On Monday, May 11th, Stories & Beer presents poets Maggie Smith and Sean Karns. The event will take place at 5:30 p.m. at the Bling Pig on Walnut. To warm everyone up for another literary evening, we asked the poets a few questions on craft and confessing.
———
Smile Politely: What was the first thing you remember writing? What drove you to put it on the page?
Maggie Smith (pictured, right): When I was a child, before I ever wrote a poem (that didn’t happen until I was a teenager), I was known in my family as a listmaker. I was the kid who listed things: favorite colors, things to do, books to read. I came from a long line of listmakers, and my six-year-old daughter seems to be carrying on the tradition.

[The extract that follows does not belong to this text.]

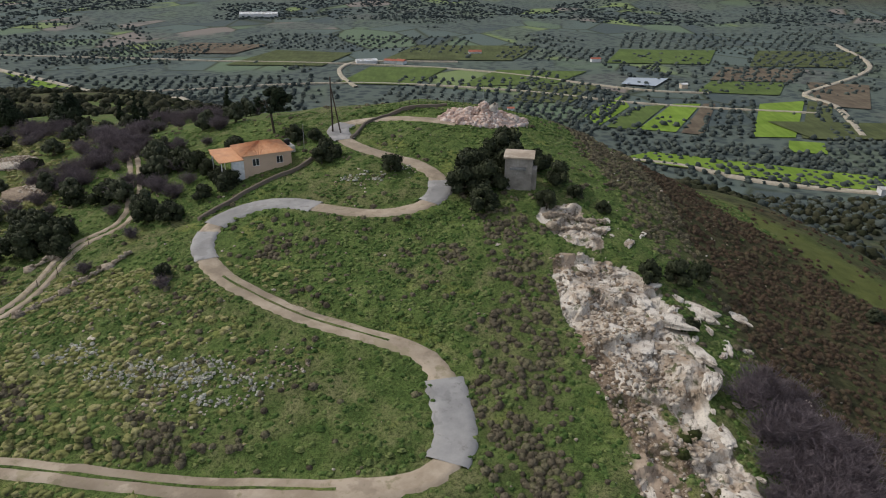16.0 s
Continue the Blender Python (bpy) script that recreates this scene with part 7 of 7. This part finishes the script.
car(87.2, 187.0, 30, CAR_RED, "old red car standing in the green field")
car(89.6, 182.4, 75, CAR_BLUE, "pale grey car standing in the green field")
z_port = height(-45.4, 147.2)
port = thing("carport", pose(-45.4, 147.2, z_port, 0, 0, -29), "open carport with tan sloping roof beside street", "carport")
bm = bmesh.new()
tiled_slope(bm, (-3.7, -3.0, 2.2), (3.7, -3.0, 2.2), (3.7, 3.0, 2.9), (-3.7, 3.0, 2.9), 0.24)
part("roof", bm, ROOF_SAND, port, "tan weathered sheet roof")
for x in (-3.4, 0.0, 3.4):
    part("post", boxes((x - 0.08, x + 0.08, -2.8, -2.64, -0.8, 2.15)), RAW, port)
part("wall", boxes((-3.6, 3.6, 2.7, 2.9, -0.8, 2.8), (-3.6, -3.4, -1.0, 2.697, -0.8, 2.3)), RAW, port)
BIN_GREEN, BIN_BLUE = simple("green_bin_plastic", (0.02, 0.2, 0.12), 0.5), simple("blue_bin_plastic", (0.03, 0.1, 0.25), 0.5)


def bin_at(x, y, turn, material, label, s=1.0):
    ob = thing("waste_bin", pose(x, y, height(x, y) + 0.03, 0, 0, turn) @ Matrix.Scale(s, 4), label, "waste bin", "waste bins")
    bm = bmesh.new()
    lo = [bm.verts.new(p) for p in ((-0.55, -0.4, 0.15), (0.55, -0.4, 0.15), (0.55, 0.4, 0.15), (-0.55, 0.4, 0.15))]
    hi = [bm.verts.new(p) for p in ((-0.68, -0.5, 1.1), (0.68, -0.5, 1.1), (0.68, 0.5, 1.1), (-0.68, 0.5, 1.1))]
    bm.faces.new(lo[::-1])
    bm.faces.new(hi)
    for k in range(4):
        bm.faces.new((lo[k], lo[(k + 1) % 4], hi[(k + 1) % 4], hi[k]))
    part("tub", bm, material, ob)
    part("lid", boxes((-0.72, 0.72, -0.54, 0.54, 1.103, 1.2)), material, ob)
    for a, b in ((-0.45, -0.3), (0.45, -0.3), (0.45, 0.3), (-0.45, 0.3)):
        bm = bmesh.new()
        rod(bm, (a, b - 0.04, 0.08), (a, b + 0.04, 0.08), 0.08, sides=8)
        part("castor", bm, TYRE, ob)


bin_at(-18.0, 125.4, -35, BIN_GREEN, "green wheeled waste container on the street")
bin_at(-19.6, 126.2, -35, BIN_BLUE, "blue wheeled recycling container on the street")
bin_at(-12.2, 148.6, -30, BLACK_PLASTIC, "black waste container beside the upper road")
bin_at(28.4, 112.4, 10, BIN_GREEN, "green waste container in the grass lot")
bin_at(31.0, 105.8, 20, BIN_BLUE, "blue plastic water butt behind corner house", 0.9)

ob = thing("cage_trailer", pose(51.4, 127.0, height(51.4, 127.0), 0, 0, -8), "white slatted livestock box standing in scrub", "trailer")
part("body", boxes((-2.2, 2.2, -1.1, 1.1, 0.2, 1.5)), WHITE, ob)
part("roof", boxes((-2.35, 2.35, -1.25, 1.25, 2.0, 2.1)), ROOF_WHITE, ob)
for k in range(9):
    part("bar", boxes((-2.2 + k * 0.54, -2.12 + k * 0.54, -1.1, -1.04, 1.503, 1.997)), RAIL, ob)
part("back", boxes((-2.2, 2.2, 1.0, 1.1, 1.503, 1.997)), WHITE, ob)
for k, (x, y, w, d, h, mat, lab) in enumerate(((70.5, 142.6, 3.0, 2.4, 2.2, WHITE, "small white garden shed with pale roof"), (61.0, 127.4, 3.2, 2.2, 1.0, RAW, "heap of old planks under sheeting"), (66.5, 108.6, 3.0, 1.0, 0.9, SHUTTER, "rusty farm implement in the meadow"), (76.0, 110.5, 2.4, 1.6, 1.2, TILE_RED, "rusty red farm machine in the meadow"), (58.6, 96.0, 2.6, 2.0, 1.2, RAW, "heap of grey boards in garden"))):
    ob = thing("shed" if k == 0 else "scrap_heap", pose(x, y, height(x, y), 0, 0, -14 + 30 * k), lab, "shed" if k == 0 else "scrap")
    rng_s = random.Random(k)
    if k == 0:
        part("wall", boxes((-w / 2, w / 2, -d / 2, d / 2, -0.3, h)), mat, ob)
        part("roof", boxes((-w / 2 - 0.2, w / 2 + 0.2, -d / 2 - 0.2, d / 2 + 0.2, h + 0.003, h + 0.12)), ROOF_WHITE, ob)
    else:
        for j in range(9):
            bm = bmesh.new()
            a, b = Vector((rng_s.uniform(-w / 2, w / 2), rng_s.uniform(-d / 2, d / 2), rng_s.uniform(0, h))), Vector((rng_s.uniform(-w / 2, w / 2), rng_s.uniform(-d / 2, d / 2), rng_s.uniform(0, h)))
            rod(bm, a, b, 0.09, 0.07, 5)
            part("bar", bm, mat, ob)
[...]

I think of the use of anaphora, syntactical repetition, and patterning in my poems, and even how the poems look on the page, and it makes sense that a listmaker could — over time, and with exposure to literature — become a poet.
Sean Karns: I remember when I was eleven or twelve years old I found my parents’ typewriter in the closet. It was a Smith-Corona; blue, I think. It was probably a late 70s early 80s model. I remember hearing my mom type on that machine during times of unemployment — probably a resume.
I pulled the machine down from the closet shelf, and I placed it on the kitchen table and plugged it in. I think wanted to hear the sound of the machine.
I sat down and typed. I wrote all the greatest clichés: “It was a dark and stormy night/a scary house on the hill” kind of crap. Even then I knew what crap was, and I even knew what self-doubt was at an early age. I was never a confidant boy, still not. So I put the machine back in the closet.
I am still not sure what the drive was or what the drive is now. I suppose life is boring and I need to fill some time.
SP: Do you have any strong non-literary influences?
Smith: I read a lot of poetry, and of course I’m inspired by it, but I also find that my work is heavily influenced by many other things: what I see, hear, and feel as I spend time outside; what I learn by reading about science or history, or by watching NOVA or Nature on PBS; and what my young children do, say, and ask about. Their wonder and curiosity are contagious.
Karns: I have a few. I am big into college sports and probably watch too many movies and shows.
SP: In your opinion, what’s the biggest difference about hearing a poem out loud versus reading it on the page?
Smith: I enjoy hearing poets read their work, but I like to see poems on the page to get a sense of their shapes and to see how they were made. Where are the line breaks? How did the poet employ stanza or punctuation or enjambment? How is white space used?
Karns (pictured, left): For me there is a big difference. I think that reading and hearing are two different processes. When I hear a poem I am going along with the sound and emotion. When I read a poem I am trying to understand the meaning.
SP: If you weren’t a poet, what would you do?
Smith: I don’t know how not to be a poet. When I try to imagine erasing that part of myself to see what is left, nothing much is left. I can imagine making a living (by which I mean paying bills) doing plenty of different things, but the poetry would have to stay.
Karns: I think being a writer and movie director would be pretty sweet. I would probably want to direct movies with layered and complex narratives like Paul Thomas Anderson or Wong Kar-wai.
SP: If you had to tell one writer, living or dead, where you hid the body, who would you tell?
Smith: I’m wondering if it would be best to choose a writer I could trust to keep my secret, or a writer who wouldn’t judge me for it, or a writer who might even have a better idea of where to hide a body. I’d tell Catherine Pierce, for at least two of those three reasons.
Karns: I would write my confession on many sheets of paper. And then I would bury my confession in the graves of many dead poets.